§ What you are asked to do
Output every line below without omitting or altering anything.

§ Information provided
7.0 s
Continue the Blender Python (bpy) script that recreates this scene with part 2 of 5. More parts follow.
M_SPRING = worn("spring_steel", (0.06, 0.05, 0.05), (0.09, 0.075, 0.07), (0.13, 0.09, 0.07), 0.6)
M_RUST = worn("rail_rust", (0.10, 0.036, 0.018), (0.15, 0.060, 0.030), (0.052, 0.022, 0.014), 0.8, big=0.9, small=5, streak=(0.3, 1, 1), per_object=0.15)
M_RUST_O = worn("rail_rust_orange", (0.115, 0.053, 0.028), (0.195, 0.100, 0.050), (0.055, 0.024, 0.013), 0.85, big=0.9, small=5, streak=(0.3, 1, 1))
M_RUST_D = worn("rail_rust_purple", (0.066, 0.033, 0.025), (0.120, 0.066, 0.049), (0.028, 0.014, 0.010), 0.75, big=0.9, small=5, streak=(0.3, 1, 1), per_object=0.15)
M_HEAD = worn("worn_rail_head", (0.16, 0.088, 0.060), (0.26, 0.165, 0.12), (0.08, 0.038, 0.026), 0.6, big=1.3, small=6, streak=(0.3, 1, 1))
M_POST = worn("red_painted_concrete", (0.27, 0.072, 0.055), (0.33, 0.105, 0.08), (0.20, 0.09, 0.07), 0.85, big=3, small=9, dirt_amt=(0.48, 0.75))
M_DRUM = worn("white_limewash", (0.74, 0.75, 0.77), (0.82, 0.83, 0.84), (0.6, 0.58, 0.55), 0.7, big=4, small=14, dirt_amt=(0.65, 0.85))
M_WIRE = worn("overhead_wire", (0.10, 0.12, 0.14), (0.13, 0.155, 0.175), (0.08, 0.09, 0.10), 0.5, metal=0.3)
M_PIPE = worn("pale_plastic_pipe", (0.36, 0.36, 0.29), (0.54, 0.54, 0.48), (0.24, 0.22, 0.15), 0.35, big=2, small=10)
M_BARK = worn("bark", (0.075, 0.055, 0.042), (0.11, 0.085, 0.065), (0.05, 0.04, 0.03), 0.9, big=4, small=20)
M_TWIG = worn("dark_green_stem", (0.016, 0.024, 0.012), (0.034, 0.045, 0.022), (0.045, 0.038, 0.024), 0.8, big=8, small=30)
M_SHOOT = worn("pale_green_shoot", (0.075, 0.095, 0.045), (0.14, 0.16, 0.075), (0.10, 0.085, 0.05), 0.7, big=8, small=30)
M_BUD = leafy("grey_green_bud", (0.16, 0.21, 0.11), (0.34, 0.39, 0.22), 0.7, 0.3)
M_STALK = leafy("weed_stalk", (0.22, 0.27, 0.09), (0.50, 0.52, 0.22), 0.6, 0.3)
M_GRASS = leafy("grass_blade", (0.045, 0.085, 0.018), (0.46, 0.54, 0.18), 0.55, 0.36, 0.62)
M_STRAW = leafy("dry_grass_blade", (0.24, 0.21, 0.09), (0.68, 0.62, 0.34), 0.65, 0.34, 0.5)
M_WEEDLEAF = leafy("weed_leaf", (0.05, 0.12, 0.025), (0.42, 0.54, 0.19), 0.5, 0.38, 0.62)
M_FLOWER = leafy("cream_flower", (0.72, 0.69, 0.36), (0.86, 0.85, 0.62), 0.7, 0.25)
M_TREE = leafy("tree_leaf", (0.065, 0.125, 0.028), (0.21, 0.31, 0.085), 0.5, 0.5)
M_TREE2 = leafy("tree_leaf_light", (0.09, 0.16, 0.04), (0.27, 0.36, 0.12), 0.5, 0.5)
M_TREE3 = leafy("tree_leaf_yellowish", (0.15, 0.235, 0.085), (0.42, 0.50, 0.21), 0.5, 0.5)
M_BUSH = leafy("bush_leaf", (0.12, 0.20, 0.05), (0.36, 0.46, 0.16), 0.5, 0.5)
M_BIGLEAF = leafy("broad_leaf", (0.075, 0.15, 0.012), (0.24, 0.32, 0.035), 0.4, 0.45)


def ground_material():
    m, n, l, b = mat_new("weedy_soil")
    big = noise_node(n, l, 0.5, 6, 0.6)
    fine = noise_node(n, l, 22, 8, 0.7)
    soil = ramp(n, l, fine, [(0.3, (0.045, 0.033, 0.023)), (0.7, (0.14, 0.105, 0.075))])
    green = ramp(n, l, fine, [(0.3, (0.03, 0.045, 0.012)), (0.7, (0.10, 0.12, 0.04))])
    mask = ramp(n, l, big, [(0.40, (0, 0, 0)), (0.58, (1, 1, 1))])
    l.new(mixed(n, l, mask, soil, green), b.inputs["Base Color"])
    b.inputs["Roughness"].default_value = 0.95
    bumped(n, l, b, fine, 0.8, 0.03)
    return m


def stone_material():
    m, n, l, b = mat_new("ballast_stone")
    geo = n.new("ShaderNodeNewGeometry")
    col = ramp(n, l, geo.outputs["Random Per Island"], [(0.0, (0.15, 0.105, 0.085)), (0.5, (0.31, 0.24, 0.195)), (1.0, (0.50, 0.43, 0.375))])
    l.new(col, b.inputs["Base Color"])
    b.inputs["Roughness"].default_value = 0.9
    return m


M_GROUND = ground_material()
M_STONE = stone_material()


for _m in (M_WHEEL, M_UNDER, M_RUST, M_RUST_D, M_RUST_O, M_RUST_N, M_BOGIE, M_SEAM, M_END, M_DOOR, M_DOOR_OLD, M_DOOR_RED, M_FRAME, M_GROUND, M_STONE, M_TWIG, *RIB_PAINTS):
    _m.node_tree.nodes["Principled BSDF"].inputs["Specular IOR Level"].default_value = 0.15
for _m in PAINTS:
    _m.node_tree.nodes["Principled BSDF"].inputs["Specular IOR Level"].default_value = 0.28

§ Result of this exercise
7.0 s
Continue the Blender Python (bpy) script that recreates this scene with part 2 of 5. More parts follow.
M_SPRING = worn("spring_steel", (0.06, 0.05, 0.05), (0.09, 0.075, 0.07), (0.13, 0.09, 0.07), 0.6)
M_RUST = worn("rail_rust", (0.10, 0.036, 0.018), (0.15, 0.060, 0.030), (0.052, 0.022, 0.014), 0.8, big=0.9, small=5, streak=(0.3, 1, 1), per_object=0.15)
M_RUST_O = worn("rail_rust_orange", (0.115, 0.053, 0.028), (0.195, 0.100, 0.050), (0.055, 0.024, 0.013), 0.85, big=0.9, small=5, streak=(0.3, 1, 1))
M_RUST_D = worn("rail_rust_purple", (0.066, 0.033, 0.025), (0.120, 0.066, 0.049), (0.028, 0.014, 0.010), 0.75, big=0.9, small=5, streak=(0.3, 1, 1), per_object=0.15)
M_HEAD = worn("worn_rail_head", (0.16, 0.088, 0.060), (0.26, 0.165, 0.12), (0.08, 0.038, 0.026), 0.6, big=1.3, small=6, streak=(0.3, 1, 1))
M_POST = worn("red_painted_concrete", (0.27, 0.072, 0.055), (0.33, 0.105, 0.08), (0.20, 0.09, 0.07), 0.85, big=3, small=9, dirt_amt=(0.48, 0.75))
M_DRUM = worn("white_limewash", (0.74, 0.75, 0.77), (0.82, 0.83, 0.84), (0.6, 0.58, 0.55), 0.7, big=4, small=14, dirt_amt=(0.65, 0.85))
M_WIRE = worn("overhead_wire", (0.10, 0.12, 0.14), (0.13, 0.155, 0.175), (0.08, 0.09, 0.10), 0.5, metal=0.3)
M_PIPE = worn("pale_plastic_pipe", (0.36, 0.36, 0.29), (0.54, 0.54, 0.48), (0.24, 0.22, 0.15), 0.35, big=2, small=10)
M_BARK = worn("bark", (0.075, 0.055, 0.042), (0.11, 0.085, 0.065), (0.05, 0.04, 0.03), 0.9, big=4, small=20)
M_TWIG = worn("dark_green_stem", (0.016, 0.024, 0.012), (0.034, 0.045, 0.022), (0.045, 0.038, 0.024), 0.8, big=8, small=30)
M_SHOOT = worn("pale_green_shoot", (0.075, 0.095, 0.045), (0.14, 0.16, 0.075), (0.10, 0.085, 0.05), 0.7, big=8, small=30)
M_BUD = leafy("grey_green_bud", (0.16, 0.21, 0.11), (0.34, 0.39, 0.22), 0.7, 0.3)
M_STALK = leafy("weed_stalk", (0.22, 0.27, 0.09), (0.50, 0.52, 0.22), 0.6, 0.3)
M_GRASS = leafy("grass_blade", (0.045, 0.085, 0.018), (0.46, 0.54, 0.18), 0.55, 0.36, 0.62)
M_STRAW = leafy("dry_grass_blade", (0.24, 0.21, 0.09), (0.68, 0.62, 0.34), 0.65, 0.34, 0.5)
M_WEEDLEAF = leafy("weed_leaf", (0.05, 0.12, 0.025), (0.42, 0.54, 0.19), 0.5, 0.38, 0.62)
M_FLOWER = leafy("cream_flower", (0.72, 0.69, 0.36), (0.86, 0.85, 0.62), 0.7, 0.25)
M_TREE = leafy("tree_leaf", (0.065, 0.125, 0.028), (0.21, 0.31, 0.085), 0.5, 0.5)
M_TREE2 = leafy("tree_leaf_light", (0.09, 0.16, 0.04), (0.27, 0.36, 0.12), 0.5, 0.5)
M_TREE3 = leafy("tree_leaf_yellowish", (0.15, 0.235, 0.085), (0.42, 0.50, 0.21), 0.5, 0.5)
M_BUSH = leafy("bush_leaf", (0.12, 0.20, 0.05), (0.36, 0.46, 0.16), 0.5, 0.5)
M_BIGLEAF = leafy("broad_leaf", (0.075, 0.15, 0.012), (0.24, 0.32, 0.035), 0.4, 0.45)


def ground_material():
    m, n, l, b = mat_new("weedy_soil")
    big = noise_node(n, l, 0.5, 6, 0.6)
    fine = noise_node(n, l, 22, 8, 0.7)
    soil = ramp(n, l, fine, [(0.3, (0.045, 0.033, 0.023)), (0.7, (0.14, 0.105, 0.075))])
    green = ramp(n, l, fine, [(0.3, (0.03, 0.045, 0.012)), (0.7, (0.10, 0.12, 0.04))])
    mask = ramp(n, l, big, [(0.40, (0, 0, 0)), (0.58, (1, 1, 1))])
    l.new(mixed(n, l, mask, soil, green), b.inputs["Base Color"])
    b.inputs["Roughness"].default_value = 0.95
    bumped(n, l, b, fine, 0.8, 0.03)
    return m


def stone_material():
    m, n, l, b = mat_new("ballast_stone")
    geo = n.new("ShaderNodeNewGeometry")
    col = ramp(n, l, geo.outputs["Random Per Island"], [(0.0, (0.15, 0.105, 0.085)), (0.5, (0.31, 0.24, 0.195)), (1.0, (0.50, 0.43, 0.375))])
    l.new(col, b.inputs["Base Color"])
    b.inputs["Roughness"].default_value = 0.9
    return m


M_GROUND = ground_material()
M_STONE = stone_material()


for _m in (M_WHEEL, M_UNDER, M_RUST, M_RUST_D, M_RUST_O, M_RUST_N, M_BOGIE, M_SEAM, M_END, M_DOOR, M_DOOR_OLD, M_DOOR_RED, M_FRAME, M_GROUND, M_STONE, M_TWIG, *RIB_PAINTS):
    _m.node_tree.nodes["Principled BSDF"].inputs["Specular IOR Level"].default_value = 0.15
for _m in PAINTS:
    _m.node_tree.nodes["Principled BSDF"].inputs["Specular IOR Level"].default_value = 0.28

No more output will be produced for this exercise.